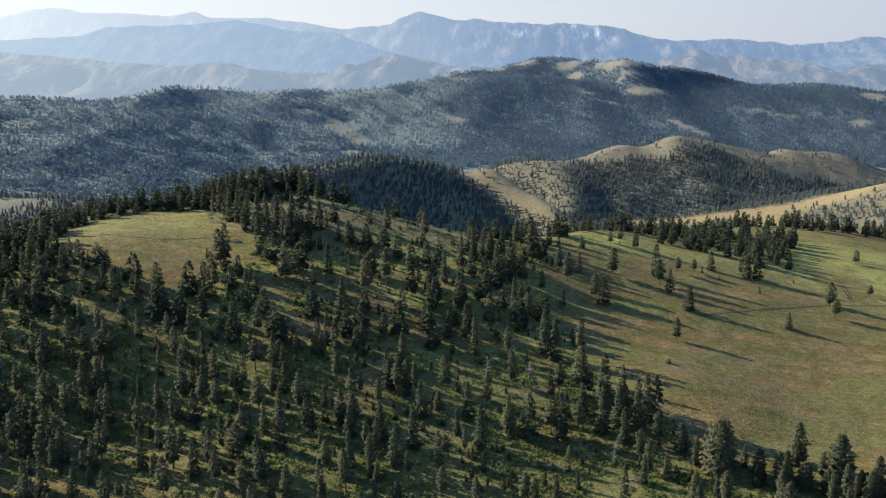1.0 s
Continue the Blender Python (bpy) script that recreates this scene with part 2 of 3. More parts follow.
def needle_material(name, dark, light, glow=0.25, vary=0.2):
    m, n, l, bsdf = material(name, 0.7)
    at = n.new("ShaderNodeNewGeometry")
    pick = n.new("ShaderNodeObjectInfo").outputs["Random"]
    grain = noise_tex(n, l, at.outputs["Position"], 1.1, 3, 0.3, 0.7)
    tone = mix(n, l, grain, dark, light)
    island = mix(n, l, at.outputs["Random Per Island"], (1 - vary, 1 - 0.9 * vary, 1 - vary), (1 + vary, 1 + 0.9 * vary, 1 + 0.6 * vary))
    tone = mix(n, l, 1.0, tone, island, "MULTIPLY")
    tone = mix(n, l, 1.0, tone, mix(n, l, pick, (0.75, 0.8, 0.8), (1.3, 1.2, 1.05)), "MULTIPLY")
    l.new(tone, bsdf.inputs["Base Color"])
    leaf = n.new("ShaderNodeBsdfTranslucent")
    l.new(tone, leaf.inputs["Color"])
    both = n.new("ShaderNodeMixShader")
    both.inputs[0].default_value = glow
    l.new(bsdf.outputs[0], both.inputs[1]), l.new(leaf.outputs[0], both.inputs[2])
    l.new(both.outputs[0], n["Material Output"].inputs["Surface"])
    return m


def bark_material(name, dark, light):
    m, n, l, bsdf = material(name, 0.9)
    at = n.new("ShaderNodeTexCoord").outputs["Object"]
    plates = noise_tex(n, l, at, 3.0, 4, 0.35, 0.65, (3, 3, 0.7))
    l.new(mix(n, l, plates, dark, light), bsdf.inputs["Base Color"])
    bump(n, l, bsdf, plates, 0.7, 0.05)
    return m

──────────

> **To do**:
Give every line above again exactly, with no pictures.

> **Exercise response**:
1.0 s
Continue the Blender Python (bpy) script that recreates this scene with part 2 of 3. More parts follow.
def needle_material(name, dark, light, glow=0.25, vary=0.2):
    m, n, l, bsdf = material(name, 0.7)
    at = n.new("ShaderNodeNewGeometry")
    pick = n.new("ShaderNodeObjectInfo").outputs["Random"]
    grain = noise_tex(n, l, at.outputs["Position"], 1.1, 3, 0.3, 0.7)
    tone = mix(n, l, grain, dark, light)
    island = mix(n, l, at.outputs["Random Per Island"], (1 - vary, 1 - 0.9 * vary, 1 - vary), (1 + vary, 1 + 0.9 * vary, 1 + 0.6 * vary))
    tone = mix(n, l, 1.0, tone, island, "MULTIPLY")
    tone = mix(n, l, 1.0, tone, mix(n, l, pick, (0.75, 0.8, 0.8), (1.3, 1.2, 1.05)), "MULTIPLY")
    l.new(tone, bsdf.inputs["Base Color"])
    leaf = n.new("ShaderNodeBsdfTranslucent")
    l.new(tone, leaf.inputs["Color"])
    both = n.new("ShaderNodeMixShader")
    both.inputs[0].default_value = glow
    l.new(bsdf.outputs[0], both.inputs[1]), l.new(leaf.outputs[0], both.inputs[2])
    l.new(both.outputs[0], n["Material Output"].inputs["Surface"])
    return m


def bark_material(name, dark, light):
    m, n, l, bsdf = material(name, 0.9)
    at = n.new("ShaderNodeTexCoord").outputs["Object"]
    plates = noise_tex(n, l, at, 3.0, 4, 0.35, 0.65, (3, 3, 0.7))
    l.new(mix(n, l, plates, dark, light), bsdf.inputs["Base Color"])
    bump(n, l, bsdf, plates, 0.7, 0.05)
    return m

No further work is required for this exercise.